MATERIAL start

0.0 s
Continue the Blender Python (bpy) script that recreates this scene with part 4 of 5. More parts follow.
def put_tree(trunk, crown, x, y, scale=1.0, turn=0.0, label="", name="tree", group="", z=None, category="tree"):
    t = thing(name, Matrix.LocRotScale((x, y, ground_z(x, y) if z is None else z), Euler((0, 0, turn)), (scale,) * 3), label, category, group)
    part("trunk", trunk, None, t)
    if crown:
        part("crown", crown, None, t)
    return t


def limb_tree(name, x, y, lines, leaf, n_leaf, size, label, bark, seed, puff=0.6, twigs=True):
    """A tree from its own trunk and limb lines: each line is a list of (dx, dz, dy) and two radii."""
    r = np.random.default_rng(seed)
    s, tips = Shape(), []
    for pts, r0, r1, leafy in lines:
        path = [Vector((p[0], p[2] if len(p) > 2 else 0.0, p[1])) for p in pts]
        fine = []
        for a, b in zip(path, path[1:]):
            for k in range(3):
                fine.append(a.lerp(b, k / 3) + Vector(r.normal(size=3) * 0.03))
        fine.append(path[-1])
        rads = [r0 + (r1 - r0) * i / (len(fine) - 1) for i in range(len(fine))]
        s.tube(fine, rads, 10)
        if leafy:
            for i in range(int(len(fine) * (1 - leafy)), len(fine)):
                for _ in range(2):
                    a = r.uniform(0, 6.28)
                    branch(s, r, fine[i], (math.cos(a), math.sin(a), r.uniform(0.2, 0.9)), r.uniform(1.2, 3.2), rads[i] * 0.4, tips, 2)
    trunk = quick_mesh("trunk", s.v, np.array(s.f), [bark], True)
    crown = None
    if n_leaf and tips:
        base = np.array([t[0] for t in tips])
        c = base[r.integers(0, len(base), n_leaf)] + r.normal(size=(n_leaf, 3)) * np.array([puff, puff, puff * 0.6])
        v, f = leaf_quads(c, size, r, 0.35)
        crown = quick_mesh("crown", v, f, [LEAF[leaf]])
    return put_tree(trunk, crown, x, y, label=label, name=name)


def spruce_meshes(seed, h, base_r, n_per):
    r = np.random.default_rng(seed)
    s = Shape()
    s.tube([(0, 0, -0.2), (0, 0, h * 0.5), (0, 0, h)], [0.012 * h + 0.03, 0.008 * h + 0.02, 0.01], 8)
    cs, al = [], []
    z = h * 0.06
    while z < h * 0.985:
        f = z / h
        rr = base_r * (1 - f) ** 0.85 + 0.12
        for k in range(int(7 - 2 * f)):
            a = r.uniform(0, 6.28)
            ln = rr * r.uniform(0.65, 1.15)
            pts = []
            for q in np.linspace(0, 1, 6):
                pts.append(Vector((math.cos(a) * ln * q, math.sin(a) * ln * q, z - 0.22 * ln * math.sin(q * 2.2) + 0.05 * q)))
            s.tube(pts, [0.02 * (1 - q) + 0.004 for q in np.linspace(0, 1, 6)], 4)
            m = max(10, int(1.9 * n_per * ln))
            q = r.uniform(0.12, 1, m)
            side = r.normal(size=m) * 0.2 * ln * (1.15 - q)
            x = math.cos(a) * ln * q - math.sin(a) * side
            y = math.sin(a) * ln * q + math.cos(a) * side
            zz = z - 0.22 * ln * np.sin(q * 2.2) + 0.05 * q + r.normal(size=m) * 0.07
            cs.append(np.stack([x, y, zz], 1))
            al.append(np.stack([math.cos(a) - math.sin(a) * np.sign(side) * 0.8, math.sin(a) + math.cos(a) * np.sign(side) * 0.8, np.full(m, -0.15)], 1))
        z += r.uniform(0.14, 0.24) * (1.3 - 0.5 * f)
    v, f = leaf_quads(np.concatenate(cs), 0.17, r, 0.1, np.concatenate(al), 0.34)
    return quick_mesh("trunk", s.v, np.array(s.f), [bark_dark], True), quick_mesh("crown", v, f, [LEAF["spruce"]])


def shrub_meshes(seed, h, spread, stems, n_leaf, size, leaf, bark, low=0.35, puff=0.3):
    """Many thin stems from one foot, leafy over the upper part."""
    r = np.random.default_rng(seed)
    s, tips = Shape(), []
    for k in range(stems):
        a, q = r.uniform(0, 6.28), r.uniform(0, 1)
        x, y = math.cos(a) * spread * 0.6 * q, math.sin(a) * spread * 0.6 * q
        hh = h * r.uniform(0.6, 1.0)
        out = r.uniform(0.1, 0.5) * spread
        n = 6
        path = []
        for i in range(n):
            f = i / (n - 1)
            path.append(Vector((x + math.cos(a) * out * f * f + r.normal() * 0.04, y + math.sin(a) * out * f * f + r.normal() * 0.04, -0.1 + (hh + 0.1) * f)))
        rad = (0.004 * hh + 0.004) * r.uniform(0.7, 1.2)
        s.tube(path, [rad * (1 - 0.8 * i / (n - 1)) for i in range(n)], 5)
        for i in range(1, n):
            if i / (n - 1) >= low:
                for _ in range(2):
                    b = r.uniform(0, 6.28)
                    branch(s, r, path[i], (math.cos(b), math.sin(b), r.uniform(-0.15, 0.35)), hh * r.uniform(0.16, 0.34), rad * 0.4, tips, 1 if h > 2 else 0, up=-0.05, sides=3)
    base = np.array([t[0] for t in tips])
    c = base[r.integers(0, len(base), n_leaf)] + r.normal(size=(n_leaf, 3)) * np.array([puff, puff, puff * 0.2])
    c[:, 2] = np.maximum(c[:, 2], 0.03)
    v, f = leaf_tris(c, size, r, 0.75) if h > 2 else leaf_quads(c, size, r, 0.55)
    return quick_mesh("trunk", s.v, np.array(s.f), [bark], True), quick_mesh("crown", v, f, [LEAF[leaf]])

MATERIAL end
MATERIAL start

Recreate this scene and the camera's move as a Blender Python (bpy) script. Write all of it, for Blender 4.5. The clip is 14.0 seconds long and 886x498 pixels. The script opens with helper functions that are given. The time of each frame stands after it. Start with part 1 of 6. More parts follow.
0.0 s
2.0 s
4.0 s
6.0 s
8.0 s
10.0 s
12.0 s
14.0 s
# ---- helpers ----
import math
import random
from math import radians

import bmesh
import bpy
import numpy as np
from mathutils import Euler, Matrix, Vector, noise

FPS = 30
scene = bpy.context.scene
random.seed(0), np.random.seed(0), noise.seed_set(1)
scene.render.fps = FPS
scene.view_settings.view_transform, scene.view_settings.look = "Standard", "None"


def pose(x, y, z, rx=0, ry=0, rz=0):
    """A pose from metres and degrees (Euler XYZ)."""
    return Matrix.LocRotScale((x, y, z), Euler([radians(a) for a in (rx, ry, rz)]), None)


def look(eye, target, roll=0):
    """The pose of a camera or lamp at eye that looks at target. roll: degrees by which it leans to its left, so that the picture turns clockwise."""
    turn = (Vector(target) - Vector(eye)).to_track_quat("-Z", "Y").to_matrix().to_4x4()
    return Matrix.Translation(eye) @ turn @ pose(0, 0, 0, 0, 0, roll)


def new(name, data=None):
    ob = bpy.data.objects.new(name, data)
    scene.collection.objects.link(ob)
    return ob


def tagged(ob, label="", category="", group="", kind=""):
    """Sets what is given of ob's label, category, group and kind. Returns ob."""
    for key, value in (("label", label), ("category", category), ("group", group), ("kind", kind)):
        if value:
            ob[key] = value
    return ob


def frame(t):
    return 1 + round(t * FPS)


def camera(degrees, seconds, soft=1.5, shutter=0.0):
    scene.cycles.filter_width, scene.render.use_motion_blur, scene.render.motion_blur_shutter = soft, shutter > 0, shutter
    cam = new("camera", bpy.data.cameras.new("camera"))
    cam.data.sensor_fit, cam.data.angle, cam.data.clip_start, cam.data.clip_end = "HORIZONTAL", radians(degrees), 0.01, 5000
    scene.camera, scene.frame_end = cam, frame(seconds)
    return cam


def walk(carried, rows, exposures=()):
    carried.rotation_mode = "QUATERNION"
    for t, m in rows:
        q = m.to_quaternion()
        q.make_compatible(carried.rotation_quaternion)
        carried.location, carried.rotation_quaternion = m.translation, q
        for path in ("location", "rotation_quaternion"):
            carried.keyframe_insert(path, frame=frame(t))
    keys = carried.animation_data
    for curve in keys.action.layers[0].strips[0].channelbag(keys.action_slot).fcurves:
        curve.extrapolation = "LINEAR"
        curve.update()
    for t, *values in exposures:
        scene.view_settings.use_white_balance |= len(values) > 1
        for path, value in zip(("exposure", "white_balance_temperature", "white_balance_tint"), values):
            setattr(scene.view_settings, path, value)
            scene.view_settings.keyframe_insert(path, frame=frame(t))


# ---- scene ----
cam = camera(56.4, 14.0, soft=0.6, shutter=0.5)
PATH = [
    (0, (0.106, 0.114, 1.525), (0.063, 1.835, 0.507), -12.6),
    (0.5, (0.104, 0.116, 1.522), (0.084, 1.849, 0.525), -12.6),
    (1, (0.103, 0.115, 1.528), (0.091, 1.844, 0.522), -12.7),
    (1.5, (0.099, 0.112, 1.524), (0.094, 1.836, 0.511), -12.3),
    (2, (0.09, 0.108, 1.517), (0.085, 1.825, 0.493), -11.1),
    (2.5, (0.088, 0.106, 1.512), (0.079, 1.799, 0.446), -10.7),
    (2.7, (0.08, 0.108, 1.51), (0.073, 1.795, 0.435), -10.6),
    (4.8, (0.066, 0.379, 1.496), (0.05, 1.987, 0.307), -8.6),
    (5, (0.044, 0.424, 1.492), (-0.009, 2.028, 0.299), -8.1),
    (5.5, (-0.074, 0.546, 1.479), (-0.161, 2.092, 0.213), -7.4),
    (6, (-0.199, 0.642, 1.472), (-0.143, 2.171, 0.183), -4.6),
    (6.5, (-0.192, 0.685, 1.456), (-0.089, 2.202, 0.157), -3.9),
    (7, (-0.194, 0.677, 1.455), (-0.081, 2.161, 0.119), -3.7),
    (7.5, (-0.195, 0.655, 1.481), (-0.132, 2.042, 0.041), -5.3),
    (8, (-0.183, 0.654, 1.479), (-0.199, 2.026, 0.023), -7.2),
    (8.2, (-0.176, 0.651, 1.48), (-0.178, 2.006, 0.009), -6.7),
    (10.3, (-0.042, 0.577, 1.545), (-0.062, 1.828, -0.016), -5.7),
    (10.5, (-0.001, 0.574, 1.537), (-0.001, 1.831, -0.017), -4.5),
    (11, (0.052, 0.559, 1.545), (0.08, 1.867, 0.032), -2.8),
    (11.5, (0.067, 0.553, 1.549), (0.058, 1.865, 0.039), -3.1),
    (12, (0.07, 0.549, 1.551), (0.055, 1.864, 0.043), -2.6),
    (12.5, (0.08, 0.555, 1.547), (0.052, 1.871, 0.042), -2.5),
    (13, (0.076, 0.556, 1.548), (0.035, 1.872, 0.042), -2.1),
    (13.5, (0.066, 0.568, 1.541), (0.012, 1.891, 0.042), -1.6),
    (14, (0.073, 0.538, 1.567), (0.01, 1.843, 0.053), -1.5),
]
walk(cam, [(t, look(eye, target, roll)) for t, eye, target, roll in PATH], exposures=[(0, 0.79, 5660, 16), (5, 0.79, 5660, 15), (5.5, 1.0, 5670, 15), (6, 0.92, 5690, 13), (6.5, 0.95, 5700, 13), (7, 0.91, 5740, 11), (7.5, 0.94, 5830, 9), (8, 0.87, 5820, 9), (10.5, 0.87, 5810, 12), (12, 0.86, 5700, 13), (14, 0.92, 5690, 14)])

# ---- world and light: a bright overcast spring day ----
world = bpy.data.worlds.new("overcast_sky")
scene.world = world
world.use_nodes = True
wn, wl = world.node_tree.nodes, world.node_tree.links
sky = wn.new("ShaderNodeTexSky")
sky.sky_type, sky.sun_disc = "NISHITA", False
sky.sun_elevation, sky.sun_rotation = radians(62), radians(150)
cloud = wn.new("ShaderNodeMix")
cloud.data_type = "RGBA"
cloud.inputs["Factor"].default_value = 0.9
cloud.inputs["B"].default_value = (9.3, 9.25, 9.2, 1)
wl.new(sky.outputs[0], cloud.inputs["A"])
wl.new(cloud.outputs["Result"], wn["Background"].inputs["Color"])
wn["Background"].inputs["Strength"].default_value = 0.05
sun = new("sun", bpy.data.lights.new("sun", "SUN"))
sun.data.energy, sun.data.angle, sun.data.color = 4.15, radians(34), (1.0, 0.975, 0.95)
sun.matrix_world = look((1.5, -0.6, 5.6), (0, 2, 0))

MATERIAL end
MATERIAL start

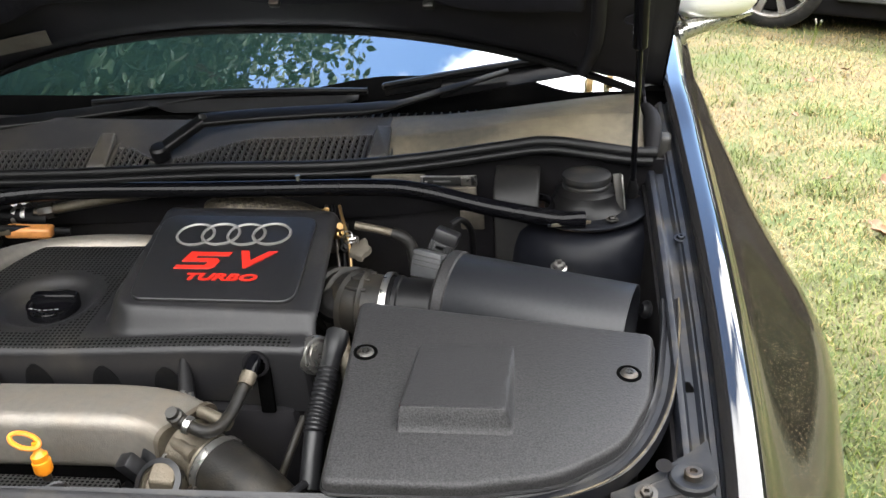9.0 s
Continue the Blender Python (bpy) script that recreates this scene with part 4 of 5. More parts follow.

MATERIAL end

Nothing beyond the lines starting at the line containing "for curve in" and ending at the line containing "scene.view_settings.keyframe_insert(path, frame=frame(t))" is to be reproduced; reproduce those lines exactly, both ends included.

» TASK RESULT
    for curve in keys.action.layers[0].strips[0].channelbag(keys.action_slot).fcurves:
        curve.extrapolation = "LINEAR"
        curve.update()
    for t, *values in exposures:
        scene.view_settings.use_white_balance |= len(values) > 1
        for path, value in zip(("exposure", "white_balance_temperature", "white_balance_tint"), values):
            setattr(scene.view_settings, path, value)
            scene.view_settings.keyframe_insert(path, frame=frame(t))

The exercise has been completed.